Goal:
Copy out each line exactly; pictures stay out of the copy.
┌─ Data block
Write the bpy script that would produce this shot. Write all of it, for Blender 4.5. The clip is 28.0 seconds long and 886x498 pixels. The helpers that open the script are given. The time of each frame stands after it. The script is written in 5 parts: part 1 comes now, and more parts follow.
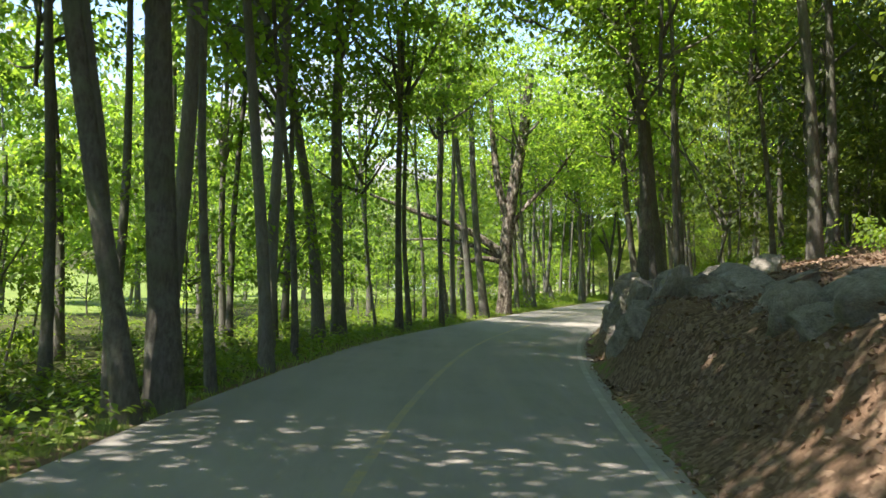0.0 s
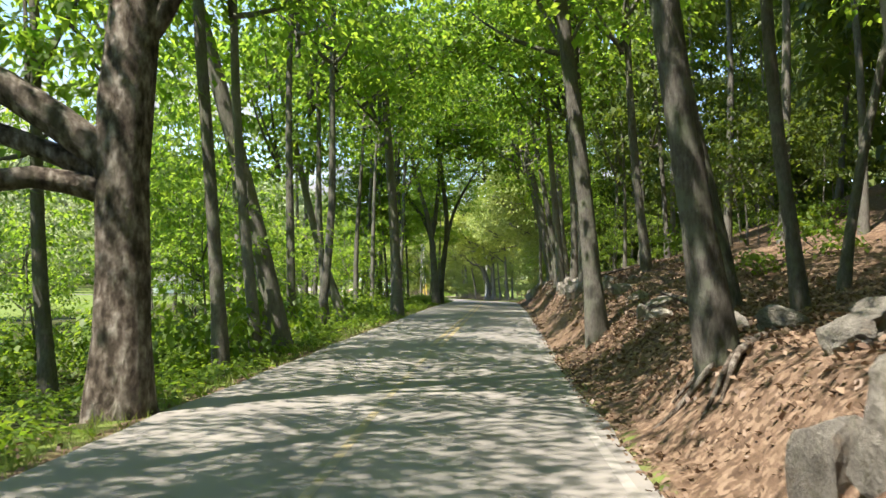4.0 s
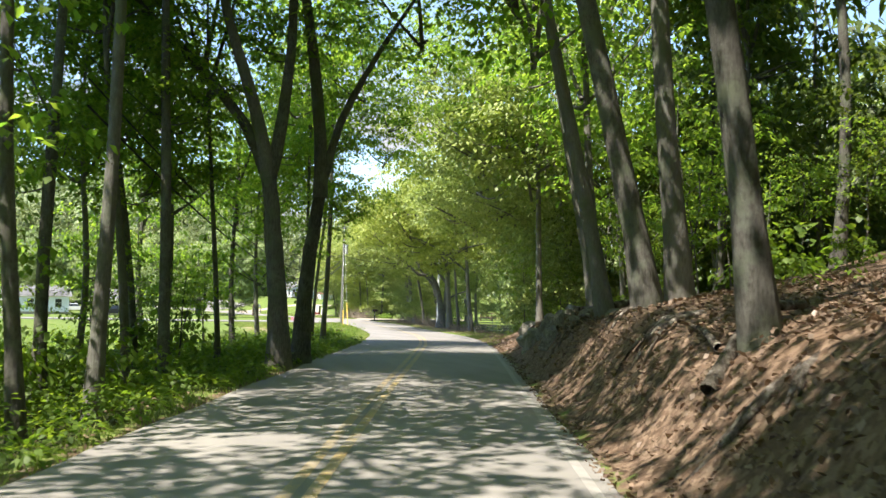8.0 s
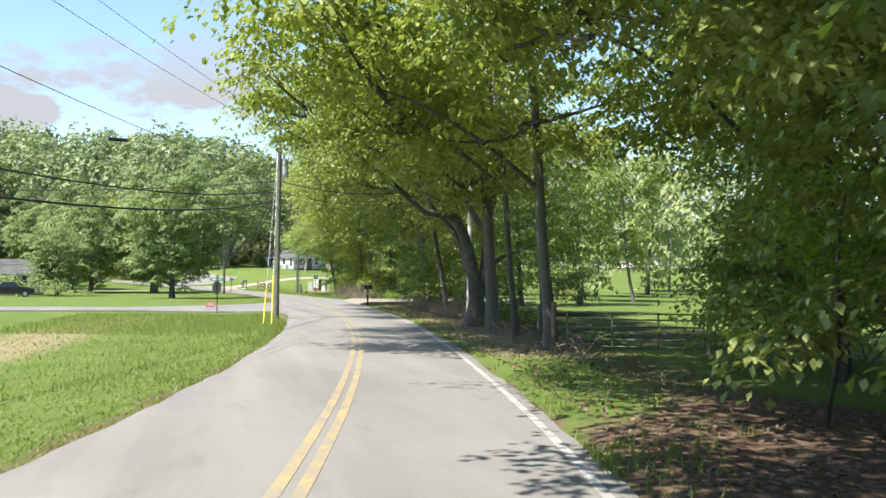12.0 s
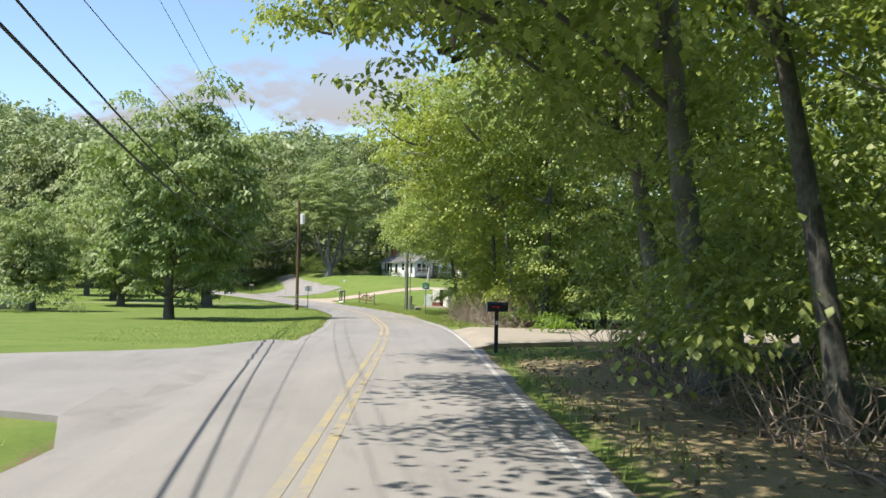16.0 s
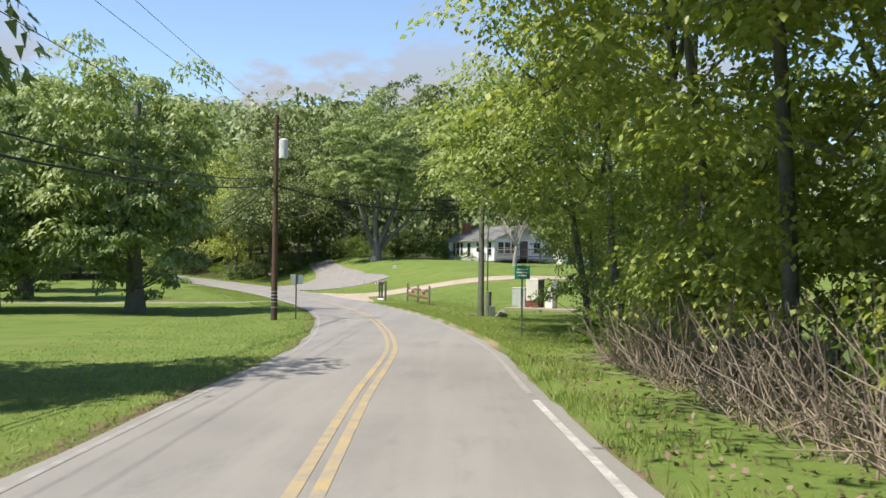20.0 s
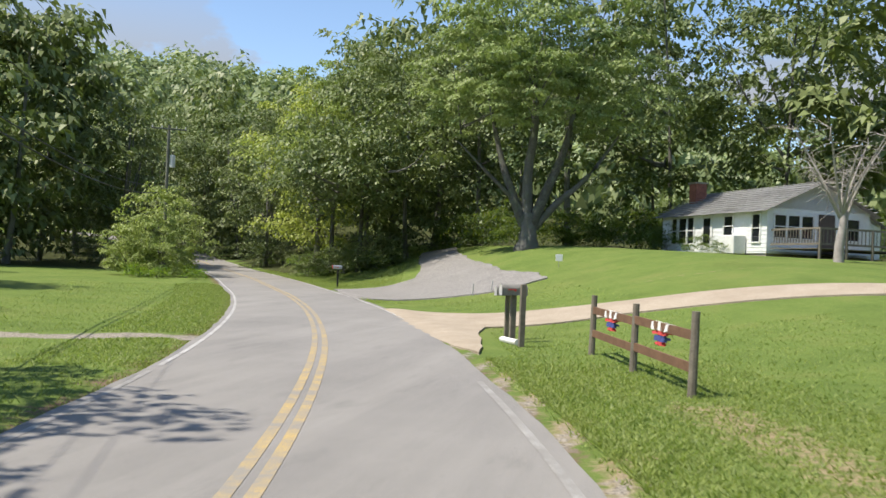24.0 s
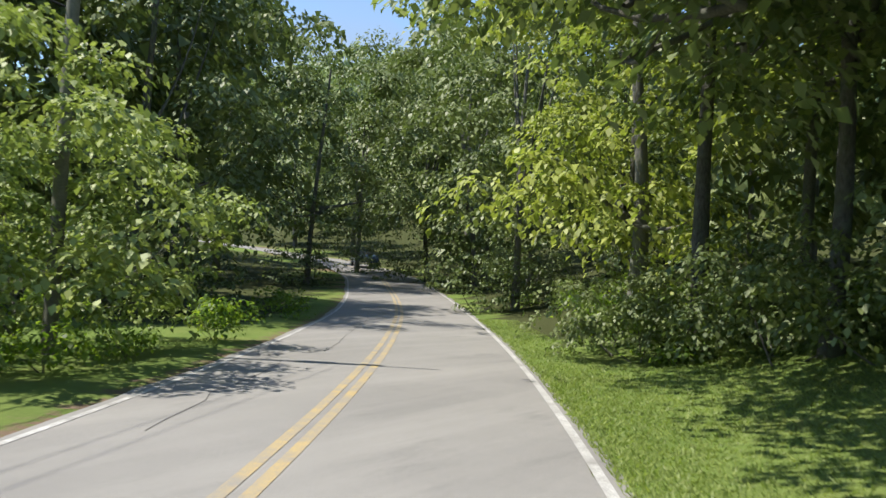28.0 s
└─
Finished answer:
Write the bpy script that would produce this shot. Write all of it, for Blender 4.5. The clip is 28.0 seconds long and 886x498 pixels. The helpers that open the script are given. The time of each frame stands after it. The script is written in 5 parts: part 1 comes now, and more parts follow.
0.0 s
4.0 s
8.0 s
12.0 s
16.0 s
20.0 s
24.0 s
28.0 s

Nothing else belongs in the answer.